┌────────

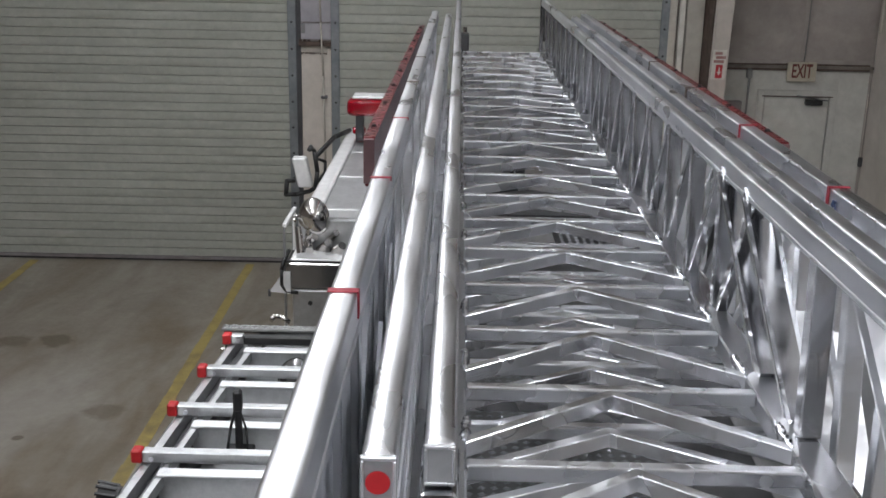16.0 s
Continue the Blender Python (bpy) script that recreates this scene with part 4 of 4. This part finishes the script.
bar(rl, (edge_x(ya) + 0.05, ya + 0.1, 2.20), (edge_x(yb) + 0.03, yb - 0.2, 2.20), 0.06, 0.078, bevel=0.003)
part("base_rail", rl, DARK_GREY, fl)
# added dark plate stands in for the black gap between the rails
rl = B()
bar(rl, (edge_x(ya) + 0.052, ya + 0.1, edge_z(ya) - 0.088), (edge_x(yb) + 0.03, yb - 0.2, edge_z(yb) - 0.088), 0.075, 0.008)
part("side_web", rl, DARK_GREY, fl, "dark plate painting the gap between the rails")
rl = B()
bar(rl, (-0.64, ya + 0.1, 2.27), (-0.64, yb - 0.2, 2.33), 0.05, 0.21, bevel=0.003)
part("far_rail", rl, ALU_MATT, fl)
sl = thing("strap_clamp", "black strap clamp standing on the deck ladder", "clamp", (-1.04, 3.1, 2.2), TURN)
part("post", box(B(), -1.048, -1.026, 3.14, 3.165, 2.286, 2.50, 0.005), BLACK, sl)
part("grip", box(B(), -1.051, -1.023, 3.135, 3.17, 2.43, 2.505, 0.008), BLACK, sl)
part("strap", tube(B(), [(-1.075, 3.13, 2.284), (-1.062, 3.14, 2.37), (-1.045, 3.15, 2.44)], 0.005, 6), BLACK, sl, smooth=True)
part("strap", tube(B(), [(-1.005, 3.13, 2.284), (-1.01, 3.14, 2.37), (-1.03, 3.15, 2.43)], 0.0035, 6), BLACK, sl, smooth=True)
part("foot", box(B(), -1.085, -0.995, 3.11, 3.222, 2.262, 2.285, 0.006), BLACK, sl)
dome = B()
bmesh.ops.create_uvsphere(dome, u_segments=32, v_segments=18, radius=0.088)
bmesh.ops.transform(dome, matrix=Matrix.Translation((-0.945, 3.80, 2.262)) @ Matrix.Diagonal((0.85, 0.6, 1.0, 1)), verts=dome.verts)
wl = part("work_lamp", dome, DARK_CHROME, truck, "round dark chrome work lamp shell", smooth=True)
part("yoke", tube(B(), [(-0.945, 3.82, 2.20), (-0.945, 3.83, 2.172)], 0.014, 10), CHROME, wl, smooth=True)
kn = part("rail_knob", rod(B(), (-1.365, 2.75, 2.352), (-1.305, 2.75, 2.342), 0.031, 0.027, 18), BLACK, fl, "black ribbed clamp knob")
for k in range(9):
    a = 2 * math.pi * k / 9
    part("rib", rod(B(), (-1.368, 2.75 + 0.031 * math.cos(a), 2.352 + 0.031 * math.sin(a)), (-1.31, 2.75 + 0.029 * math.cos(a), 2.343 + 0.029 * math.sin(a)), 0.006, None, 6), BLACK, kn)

└────────
┌────────

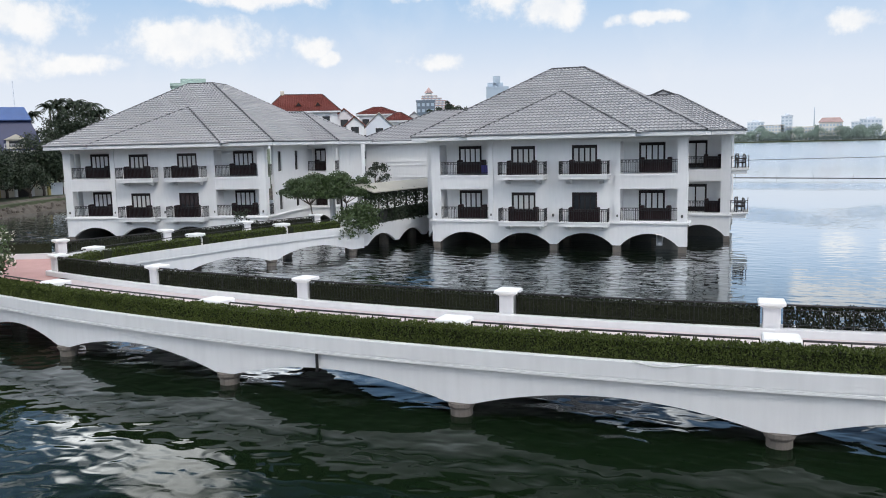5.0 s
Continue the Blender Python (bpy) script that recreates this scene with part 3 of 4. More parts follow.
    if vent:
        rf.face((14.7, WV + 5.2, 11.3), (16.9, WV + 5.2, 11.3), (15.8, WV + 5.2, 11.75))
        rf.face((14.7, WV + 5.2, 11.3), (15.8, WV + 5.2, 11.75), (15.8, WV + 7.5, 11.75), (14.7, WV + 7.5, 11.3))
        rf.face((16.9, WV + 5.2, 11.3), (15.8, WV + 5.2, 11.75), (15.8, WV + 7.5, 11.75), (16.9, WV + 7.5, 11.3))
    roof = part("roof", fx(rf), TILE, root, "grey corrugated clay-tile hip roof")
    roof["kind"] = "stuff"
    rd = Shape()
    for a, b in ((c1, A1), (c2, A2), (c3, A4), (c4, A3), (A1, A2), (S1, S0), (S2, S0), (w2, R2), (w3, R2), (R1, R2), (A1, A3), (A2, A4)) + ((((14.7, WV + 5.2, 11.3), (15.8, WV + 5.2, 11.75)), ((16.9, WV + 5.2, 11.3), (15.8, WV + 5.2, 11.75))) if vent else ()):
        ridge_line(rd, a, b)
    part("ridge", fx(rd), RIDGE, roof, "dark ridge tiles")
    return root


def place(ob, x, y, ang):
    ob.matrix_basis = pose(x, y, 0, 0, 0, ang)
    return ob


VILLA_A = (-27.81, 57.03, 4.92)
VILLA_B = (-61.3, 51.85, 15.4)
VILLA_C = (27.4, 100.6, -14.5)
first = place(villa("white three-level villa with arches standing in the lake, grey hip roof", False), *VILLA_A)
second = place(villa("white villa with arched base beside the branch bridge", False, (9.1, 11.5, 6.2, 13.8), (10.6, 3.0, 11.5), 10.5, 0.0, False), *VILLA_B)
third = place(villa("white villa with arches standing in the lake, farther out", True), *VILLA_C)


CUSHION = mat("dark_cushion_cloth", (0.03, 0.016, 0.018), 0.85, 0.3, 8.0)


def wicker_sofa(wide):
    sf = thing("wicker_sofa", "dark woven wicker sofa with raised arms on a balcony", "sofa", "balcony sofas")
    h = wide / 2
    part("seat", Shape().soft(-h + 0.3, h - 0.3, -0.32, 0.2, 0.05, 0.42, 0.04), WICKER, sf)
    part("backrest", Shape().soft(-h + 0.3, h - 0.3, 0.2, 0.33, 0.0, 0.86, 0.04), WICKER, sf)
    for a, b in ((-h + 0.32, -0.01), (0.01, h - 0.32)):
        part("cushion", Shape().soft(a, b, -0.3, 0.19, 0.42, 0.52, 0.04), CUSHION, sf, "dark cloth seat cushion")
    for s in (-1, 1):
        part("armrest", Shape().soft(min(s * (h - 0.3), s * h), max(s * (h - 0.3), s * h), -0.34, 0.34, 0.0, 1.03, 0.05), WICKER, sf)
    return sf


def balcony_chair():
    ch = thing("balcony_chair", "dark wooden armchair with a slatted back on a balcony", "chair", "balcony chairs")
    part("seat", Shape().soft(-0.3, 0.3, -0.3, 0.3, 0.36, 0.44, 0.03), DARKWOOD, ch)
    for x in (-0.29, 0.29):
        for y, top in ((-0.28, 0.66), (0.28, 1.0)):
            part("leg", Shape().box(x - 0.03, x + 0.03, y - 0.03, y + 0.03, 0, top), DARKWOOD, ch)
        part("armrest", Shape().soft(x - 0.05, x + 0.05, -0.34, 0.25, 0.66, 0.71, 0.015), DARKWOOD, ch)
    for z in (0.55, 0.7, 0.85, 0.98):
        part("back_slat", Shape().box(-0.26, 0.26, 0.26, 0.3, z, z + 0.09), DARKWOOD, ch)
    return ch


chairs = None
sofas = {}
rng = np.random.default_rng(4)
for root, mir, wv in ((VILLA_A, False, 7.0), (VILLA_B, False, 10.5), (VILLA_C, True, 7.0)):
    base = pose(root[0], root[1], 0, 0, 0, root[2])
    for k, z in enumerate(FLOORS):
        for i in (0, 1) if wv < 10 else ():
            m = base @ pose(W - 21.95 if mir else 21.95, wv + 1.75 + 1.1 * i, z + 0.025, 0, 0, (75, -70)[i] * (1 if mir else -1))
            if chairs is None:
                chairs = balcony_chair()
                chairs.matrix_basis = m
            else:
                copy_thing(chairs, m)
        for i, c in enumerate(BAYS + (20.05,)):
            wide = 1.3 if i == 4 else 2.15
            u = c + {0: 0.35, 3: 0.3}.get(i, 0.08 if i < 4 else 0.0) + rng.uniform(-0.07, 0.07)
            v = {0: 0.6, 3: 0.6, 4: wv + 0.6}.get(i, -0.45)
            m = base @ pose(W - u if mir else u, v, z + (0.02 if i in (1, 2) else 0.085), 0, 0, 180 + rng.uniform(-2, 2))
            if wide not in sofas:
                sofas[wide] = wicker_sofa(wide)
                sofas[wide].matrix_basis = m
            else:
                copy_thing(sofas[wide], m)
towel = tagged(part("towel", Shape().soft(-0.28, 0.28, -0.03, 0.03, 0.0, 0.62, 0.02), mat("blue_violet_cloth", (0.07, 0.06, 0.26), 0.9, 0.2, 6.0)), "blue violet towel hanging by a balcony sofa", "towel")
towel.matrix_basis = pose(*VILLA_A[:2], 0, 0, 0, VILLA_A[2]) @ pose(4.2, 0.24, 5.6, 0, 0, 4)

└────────
┌────────

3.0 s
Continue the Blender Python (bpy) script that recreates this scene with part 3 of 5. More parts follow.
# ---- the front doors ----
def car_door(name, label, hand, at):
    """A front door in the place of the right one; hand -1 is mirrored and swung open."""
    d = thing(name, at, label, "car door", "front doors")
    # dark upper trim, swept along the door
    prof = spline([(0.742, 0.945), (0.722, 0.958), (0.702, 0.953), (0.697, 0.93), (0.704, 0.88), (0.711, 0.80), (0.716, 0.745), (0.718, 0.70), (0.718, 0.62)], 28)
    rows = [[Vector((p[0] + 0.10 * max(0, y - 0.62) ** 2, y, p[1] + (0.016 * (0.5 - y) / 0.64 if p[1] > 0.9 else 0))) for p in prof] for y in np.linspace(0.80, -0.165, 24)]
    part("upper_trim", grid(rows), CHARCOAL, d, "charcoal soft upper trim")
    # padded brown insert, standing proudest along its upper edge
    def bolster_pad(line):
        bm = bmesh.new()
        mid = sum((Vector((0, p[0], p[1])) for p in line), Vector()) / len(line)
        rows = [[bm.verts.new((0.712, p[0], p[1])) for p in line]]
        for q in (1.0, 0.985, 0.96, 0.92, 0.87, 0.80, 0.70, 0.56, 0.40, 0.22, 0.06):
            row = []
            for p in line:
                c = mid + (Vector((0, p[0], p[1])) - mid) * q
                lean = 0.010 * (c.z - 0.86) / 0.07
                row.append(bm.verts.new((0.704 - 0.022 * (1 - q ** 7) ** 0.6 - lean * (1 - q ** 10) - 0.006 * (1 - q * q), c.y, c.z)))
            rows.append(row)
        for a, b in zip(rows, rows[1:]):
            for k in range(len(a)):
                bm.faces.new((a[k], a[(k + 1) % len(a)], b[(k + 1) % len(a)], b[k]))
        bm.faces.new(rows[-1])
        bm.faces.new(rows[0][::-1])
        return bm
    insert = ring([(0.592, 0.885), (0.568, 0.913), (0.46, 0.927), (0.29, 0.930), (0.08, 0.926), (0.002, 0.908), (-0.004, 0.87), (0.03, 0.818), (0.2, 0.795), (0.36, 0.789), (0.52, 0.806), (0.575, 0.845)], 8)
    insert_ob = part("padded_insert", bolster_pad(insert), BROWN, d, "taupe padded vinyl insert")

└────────

> _Problem details_: Identify and copy lines that hold the string "Python".

> _Expected output_:
Continue the Blender Python (bpy) script that recreates this scene with part 4 of 4. This part finishes the script.
Continue the Blender Python (bpy) script that recreates this scene with part 3 of 4. More parts follow.
Continue the Blender Python (bpy) script that recreates this scene with part 3 of 5. More parts follow.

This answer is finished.